Château Lagrange is classified as a “Third Growth” estate according to the Bordeaux Wine Official Classification of 1855. Their 291 acres, separated into 102 different parcels of gravel, sand and clay soils (some with deposits of iron), are distributed over two gently sloping gravel hillsides. Planted to 67% Cabernet Sauvignon, 27% Merlot and 6% Petit Verdot, their vines are at the highest elevation in the Saint-Julien appellation. With recent extensive renovations including modernization of their entire wine making facilities, Château Lagrange has risen to become a model estate in Bordeaux. The wines are vinified in stainless steel vats before aging in 60% new French oak barrels for up to 21 months before bottling.
Château Phélan Ségur
Château Phélan Ségur is one of nine “Cru Bourgeois Exceptionnels” as classified in 2003. Their 168 acres in Saint-Estèphe are planted to 55% Cabernet Sauvignon and 45% Merlot with some vines as old as 70 years. Their largest vineyard parcels are adjacent to the renowned Second Growth estate of Château Montrose. In 2011 the estate finished extensive renovations in their wine making facilities and cellars, shifting to smaller stainless steel fermentation vats that allow for more precise vinification on a parcel by parcel basis. Château Phélan Ségur’s textbook meaty, solid and long-lived St. Estèphe wines are aged in French oak barrels (50% new) for 16 to 18 months.

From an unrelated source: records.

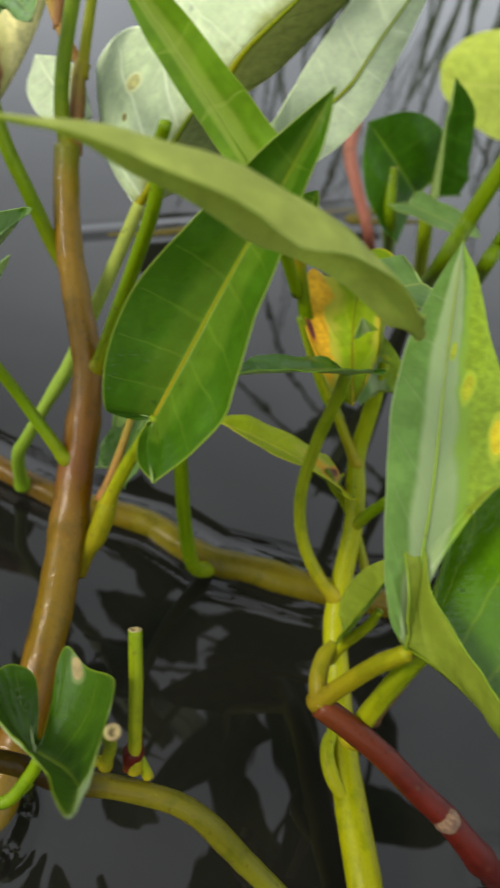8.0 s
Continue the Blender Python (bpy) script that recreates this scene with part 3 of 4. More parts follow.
def pond():
    m = Nodes("pond_water")
    ripple = m.noise(30, 3, m.place((1, 0.6, 1)))
    small = m.noise(9, 2)
    far = m.noise(1.4, 2)
    bump = m.n.new("ShaderNodeBump")
    bump.inputs["Strength"].default_value = 0.075
    bump.inputs["Distance"].default_value = 0.004
    m.l.new(m.math("ADD", m.math("MULTIPLY", ripple, 0.5), m.math("ADD", m.math("MULTIPLY", small, 1.3), m.math("MULTIPLY", far, 6.0))), bump.inputs["Height"])
    clear = m.n.new("ShaderNodeBsdfTransparent")
    clear.inputs[0].default_value = (0.80, 0.67, 0.40, 1)
    murk = m.n.new("ShaderNodeBsdfDiffuse")
    murk.inputs["Color"].default_value = (0.006, 0.0058, 0.0045, 1)
    body = m.n.new("ShaderNodeMixShader")
    m.l.new(m.math("MULTIPLY", m.attr("shallow"), 0.88), body.inputs[0])
    m.l.new(murk.outputs[0], body.inputs[1])
    m.l.new(clear.outputs[0], body.inputs[2])
    gloss = m.n.new("ShaderNodeBsdfGlossy")
    gloss.inputs["Roughness"].default_value = 0.025
    m.l.new(bump.outputs[0], gloss.inputs["Normal"])
    fr = m.n.new("ShaderNodeFresnel")
    fr.inputs["IOR"].default_value = 1.43
    m.l.new(bump.outputs[0], fr.inputs["Normal"])
    both = m.n.new("ShaderNodeMixShader")
    m.l.new(fr.outputs[0], both.inputs[0])
    m.l.new(body.outputs[0], both.inputs[1])
    m.l.new(gloss.outputs[0], both.inputs[2])
    m.l.new(both.outputs[0], m.n["Material Output"].inputs[0])
    # a fine sheet near the plants, drawn up against the stems, and a plain one out to the horizon
    nx, ny, step, x0, y0 = 241, 281, 0.0021, -0.17, 0.03
    gx, gy = np.meshgrid(x0 + step * np.arange(nx), y0 + step * np.arange(ny), indexing="ij")
    near = np.full(gx.shape, 1.0)
    for wet in WATERLINES:
        for (ax, ay, ar), (bx, by, br) in zip(wet, wet[1:]):
            dx, dy = bx - ax, by - ay
            f = np.clip(((gx - ax) * dx + (gy - ay) * dy) / max(dx * dx + dy * dy, 1e-9), 0, 1)
            near = np.minimum(near, np.hypot(gx - ax - f * dx, gy - ay - f * dy) - (ar + (br - ar) * f))
    rise = 0.0016 * np.exp(-np.maximum(near, 0) / 0.0024) - 0.0004 * np.exp(-((np.maximum(near, 0) - 0.008) / 0.003) ** 2)
    edge = np.minimum(np.minimum(gx - x0, x0 + step * (nx - 1) - gx), np.minimum(gy - y0, y0 + step * (ny - 1) - gy))
    rise *= np.clip(edge / 0.02, 0, 1)
    verts = [(float(x), float(y), float(z)) for x, y, z in zip(gx.ravel(), gy.ravel(), rise.ravel())]
    faces = [(i * ny + k, (i + 1) * ny + k, (i + 1) * ny + k + 1, i * ny + k + 1) for i in range(nx - 1) for k in range(ny - 1)]
    x1, y1, far_off = x0 + step * (nx - 1), y0 + step * (ny - 1), 300.0
    b = len(verts)
    verts += [(x0, y0, 0), (x1, y0, 0), (x1, y1, 0), (x0, y1, 0), (-far_off, -far_off, 0), (far_off, -far_off, 0), (far_off, far_off, 0), (-far_off, far_off, 0)]
    faces += [(b + 4, b + 5, b + 1, b), (b + 5, b + 6, b + 2, b + 1), (b + 6, b + 7, b + 3, b + 2), (b + 7, b + 4, b, b + 3)]
    shallow = [min(1.0, max(0.0, 2.2 * (1 - math.hypot((v[0] + 0.035) / 0.085, (v[1] - 0.115) / 0.075)))) for v in verts]
    data = mesh_from("water", verts, faces, [0] * len(faces), [m.mat], (("shallow", shallow),))
    tagged(new("water", data), "dark still pond water mirroring a grey sky", "water", kind="structure")
    mud = Nodes("pond_mud", 0.9)
    f = mud.noise(12, 5)
    mud.colour(mud.mix(mud.step(f, 0.35, 0.7), (0.006, 0.0055, 0.004), (0.012, 0.011, 0.007)))
    mud.bump(f, 0.1, 0.01)
    bm = bmesh.new()
    bmesh.ops.create_grid(bm, x_segments=2, y_segments=2, size=300)
    data = bpy.data.meshes.new("ground")
    bm.to_mesh(data)
    bm.free()
    data.materials.append(mud.mat)
    bed = tagged(new("ground", data), "dark brown mud at the bottom of the pond", "ground", kind="structure")
    bed.location = (0, 0, -0.16)


pond()


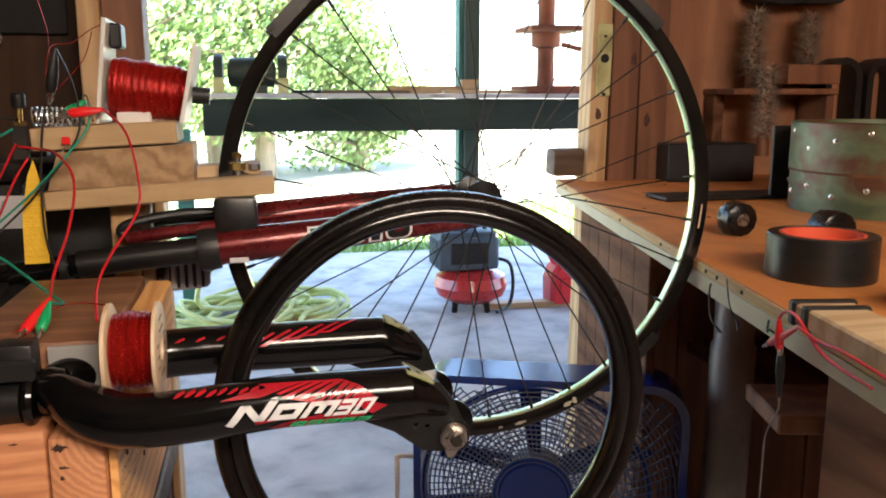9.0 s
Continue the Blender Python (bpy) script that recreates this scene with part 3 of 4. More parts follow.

Château Bouscaut is one of only six Grand Cru Classé of Graves for both its white and red wines. Their 133 acres of gravel, clay, limestone and sand soils in the Pessac-Léognan appellation spread out facing due south on the highest part in the commune of Cadaujac, adjacent to the vineyards of Château Smith Haut Lafitte. Château Bouscaut has seen continued improvements in the wine and in the wine making over the past two decades. The red wines of Château Bouscaut are vinified in traditional cement vats and stainless steel tanks and then aged in an average of 50% new French oak barrels for 16 months. For the whites, Sauvignon Blanc is aged in neutral oak barrels while the Semillon sees 40% new French oak, both for 12 months, and then blended before bottling.